As technology has evolved, so has steganography technique. How do we hide information in the electronic age? At the most fundamental level, computers use binary, a combination of zeroes and ones to represent text and graphics. The ASCII is the de facto standard for representing text and certain control characters. ASCII uses one parity bit and seven data bits to represent each character in the English language. For example an uppercase “A” is represented by 10000001. A digital image is composed of picture elements or “pixels.” Each pixel contains information as to the intensity of the three primary colors, red, green and blue. This information can be stored in a single byte (8 bits) or in three bytes (24 bits). For example in an 8 bit image, white is represented by the binary value of 11111111 and black is 00000000. Current information hiding techniques rely on the use of a cover object (image, document, sound file, video file, etc.) sometimes known as a carrier. The secret message is then broken down to its individual bits by a steganographic tool (stego-tool) and Embedded in the cover object. Many tools will utilize a password or passphrase which is necessary to extract the hidden message and is referred to as a stego-key. The result of this process is known as the stego-object.

Where can information be hidden? Almost anywhere on the Internet! The standard protocol suite used in the Internet is TCP/IP. The headers used to transfer data between computers allow the use of flags and certain reserved fields. With the appropriate tools, information can be inserted into these fields. The advantage of this technique is that headers are rarely read by humans and thus makes an ideal place to hide data. The disadvantage of this method is that firewalls can be configured to filter out packets that contain inappropriate data in the reserved fields, thus defeating the steganographic transmission. Another popular technique for hiding information is to include extra spaces in documents. These spaces may contain hidden characters. Again this is simple technique for hiding information and consequently is easy to detect and defeat. By opening such a document in Microsoft Word, the unusual spaces become readily apparent. Reformatting the document can remove hidden message. The use of audio files can provide a good carrier for hidden messages. By their very nature, sound files tend to be large in size and thus do not attract attention. The human eye or the human ear cannot detect very subtle or minute changes in visual or aural presentations making steganography an effective means of concealing private information.

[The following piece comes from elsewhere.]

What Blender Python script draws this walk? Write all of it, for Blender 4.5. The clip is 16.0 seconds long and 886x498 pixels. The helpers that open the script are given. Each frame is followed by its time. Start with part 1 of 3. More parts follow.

The most prevalent cover objects in use today are digital images because of their potential payload (hidden information). A typical image with 640 x 480 pixels and 256 colors (8 bit) can hide approximately 300Kb of information. A high resolution image, 1024 x 768 pixels and 24 bit color could hide approximately 2.3 Mb worth of data. Due to the potential large size of such files compression algorithms are used to reduce the image to a suitable size for sending across the Internet. There is a wide variety if compression algorithms available, but the three most common are BMP, GIF, and JPEG. When choosing a cover image for use in steganography the first two compression algorithms, BMP and GIF are preferred because offer “lossless” compression. The compressed image is an exact representation of the original. The JPEG compression algorithm uses floating point calculations to translate the picture

Following is the elaboration of a few steganographic techniques.

Technique 1: Substitution.

Every file that is created will contain unused or insignificant areas of data. These areas can be replaced without any discernible changes to the visual or aural clarity of the file. The Least Significant Bit (LSB) method replaces the last bit in an 8 bit byte. The theory is that simply replacing this bit in each byte will not be noticeable to the human eye or ear depending on the type of the file.

10010110 01101010 11100101

This represents a 24 bit image (3 bytes x 8 bits). Let’s suppose we changed the first bit (1) in the first byte. This being the most significant bit would mean that it changing would likely have a significant effect on the picture and be easily seen by the naked eye. However, if we change the last bit (1) in the last byte then chances are that this change would not be noticeable. This last bit is the Least Significant Bit (LSB). Therefore to conceal a message, we can use the LSB’s in the picture file to structure a message to conceal within the file.

LSB works best in files that have a lot of ‘noise’ i.e. pictures that have many colors and shapes or audio files that have a lot of different sounds and effects such as echoes. This is because LSB changes the value of a byte and in turn that changes the color or sound. Therefore, the more noise in a file the harder it will be for human to notice any minor changes. Substitution method generally does not increase the size of the file but depending on the size of the hidden message, it can eventually cause a noticeable change from the unmodified version. The LSB technique is commonly used in steganographic applications because it is quick and easy to use. One drawback to LSB is that the technique does not take well to the file changing eh. The picture being cropped or rotated as this can destroy the hidden message.